On 22 August 2006 , Sayyed Ali al-Amin, the grand mufti of Tyre , stated the following in an interview with the Lebanese daily newspaper Al-Nahar:-

“I don't think Hizbollah asked the Shi'ite community about the war. Perhaps the great emigration from the south is the best proof that the people of the south were against the war. The Shi'ite community authorised no-one to declare war in its name or to drag it into a war that was far from its wishes and from the wishes of the other ethnic communities in Lebanon. …..”

- Quote by MEMRI, Special Despatch 1266 (dated 25 August 2006) (see www.memri.org ), as quoted by Amir Taheri in the Wall Street Journal 25 August 2006 - see Beyond Images Briefing 182, 7 September 2006

“To be a Shi'ite means not asking ‘why'…..”

Professor Mona Fayed, Lebanese University

On 7 August 2006 Lebanese University professor Mona Fayed (a Shi'ite) wrote as follows in an article in the Lebanese daily al-Nahar:

“….To be a Shi'ite means to incapacitate your mind and to leave it to the Iranian Supreme leader Khamenei to guide you and to decide for you what he wants concerning arms for Hizbollah, and impose a notion of victory that is no different from suicide…. To be a Shi'ite is to accept that your country be destroyed before your very eyes…. and that you accept standing up to the enemy with no complaints as long as there is a fighter out there with a rocket that he can launch at Northern Israel – or maybe even at its south …. without asking about the ‘why' or the timing or about the usefulness of the results….”

- For more see MEMRI Special Despatch 1258 ( 22 August 2006 ) ( www.memri.org )

“Nasrallah plunged Lebanon into…. loss and ruin”

Professor Fouad Ajami, Johns Hopkins University , USA

Ajami is Professor of Middle Eastern Studies at Johns Hopkins University in the USA , and one of the world's foremost experts on the region. In the Wall Street Journal on 21 July 2006 he wrote as follows:-

“Hassan Nasrallah, at the helm of Hizbollah, handed Lebanon a calamity right as the summer tourist season had begun. Beirut had dug its way out of the rubble of a long war: Nasrallah plunged it into a new season of loss and ruin. He presented the country with a fait accompli: the “gift” of two Israeli soldiers kidnapped across an international frontier. Nasrallah never let the Lebanese Government in on his venture. He was giddy with triumphalism and defiance when this crisis began. And men and women cooped up in the destitution of the Shiite districts of Beirut were sent out into the streets to celebrate Hizbollah's latest deed….
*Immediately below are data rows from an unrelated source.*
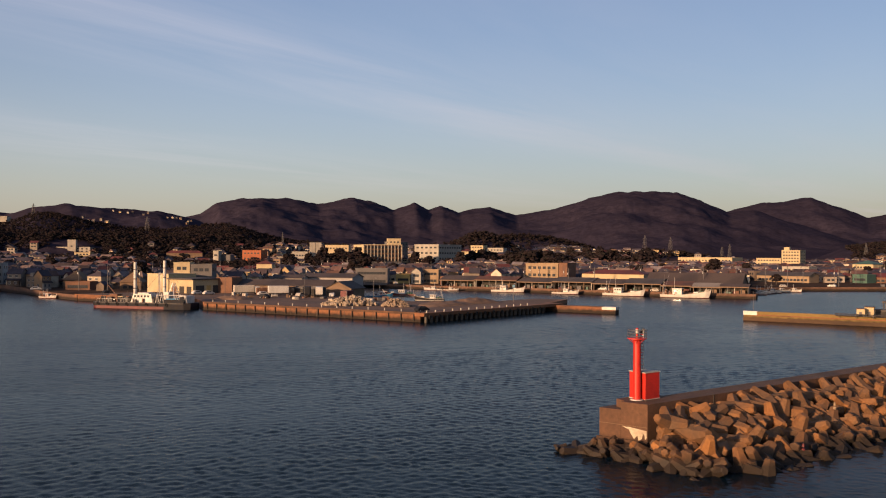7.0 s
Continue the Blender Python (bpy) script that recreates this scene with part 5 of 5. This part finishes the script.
# ---- houses of the town ----
def roof_shape(rb, w, d, h, roof, ridge, e=0.5):
    """A pitched or flat roof with eaves over a w by d plan."""
    if roof == "gable":
        dr = ridge * e / (d / 2)
        sec = ((-d / 2 - e, h - dr), (0, h + ridge), (d / 2 + e, h - dr), (d / 2 + e, h - dr + 0.16), (0, h + ridge + 0.18), (-d / 2 - e, h - dr + 0.16))
        ends = [[rb.verts.new((s, p, q)) for p, q in sec] for s in (-w / 2 - e, w / 2 + e)]
        for k in range(6):
            rb.faces.new((ends[0][k], ends[0][(k + 1) % 6], ends[1][(k + 1) % 6], ends[1][k]))
        for q in ends:
            rb.faces.new(q[:2] + q[4:]), rb.faces.new(q[1:5])
    elif roof == "hip":
        s = d / 2
        v = [rb.verts.new((x, y, h - 0.05)) for x, y in ((-w / 2 - e, -d / 2 - e), (w / 2 + e, -d / 2 - e), (w / 2 + e, d / 2 + e), (-w / 2 - e, d / 2 + e))]
        u = [rb.verts.new((x, 0, h + ridge)) for x in (-w / 2 + s, w / 2 - s)]
        for f in ((v[0], v[1], u[1], u[0]), (v[1], v[2], u[1]), (v[2], v[3], u[0], u[1]), (v[3], v[0], u[0])):
            rb.faces.new(f)
        rb.faces.new(v[::-1])
        box(-w / 2 + s - 0.2, -0.15, h + ridge - 0.1, w / 2 - s + 0.2, 0.15, h + ridge + 0.18, rb)
    else:
        box(-w / 2 - 0.12, -d / 2 - 0.12, h, w / 2 + 0.12, d / 2 + 0.12, h + 0.3, rb)


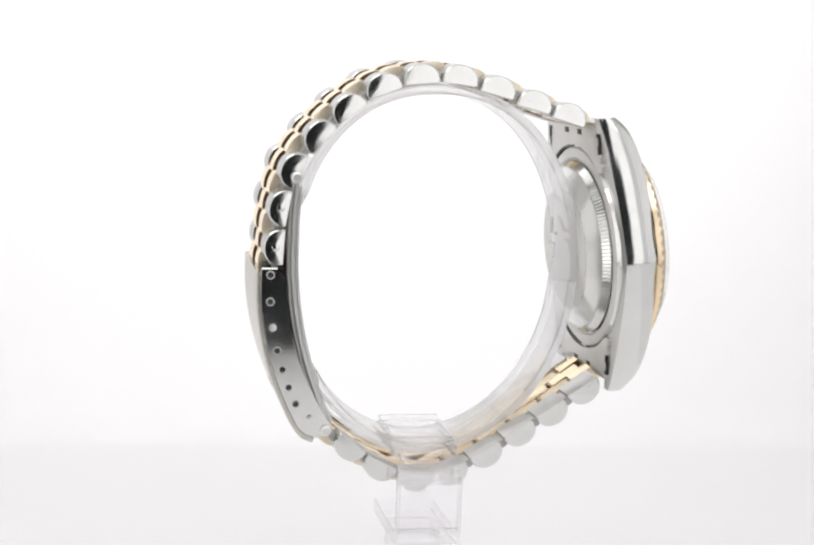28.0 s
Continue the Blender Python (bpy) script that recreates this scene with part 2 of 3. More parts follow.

It did not seem to matter to Nasrallah that the ground that would burn in Lebanon would in the main be Shiite land in the south. Nor was it of great concern to he who lives on the subsidies of the Iranian theocrats that the ordinary Lebanese would pay for his adventure….”

- For more see Beyond Images Briefing 180

“If I had known….”

Sheikh Hassan Nasrallah, Secretary-General of Hizbollah

“If I had known that the operation to capture the Israeli soldiers would lead to this result, we would not have carried it out…”

Sheikh Hassan Nasrallah, speaking on a Lebanese TV station, Sunday 27 August 2006, as reported by the BBC ( www.bbc.co.uk ). For more see Beyond Images Briefing 182, 8 September 2006.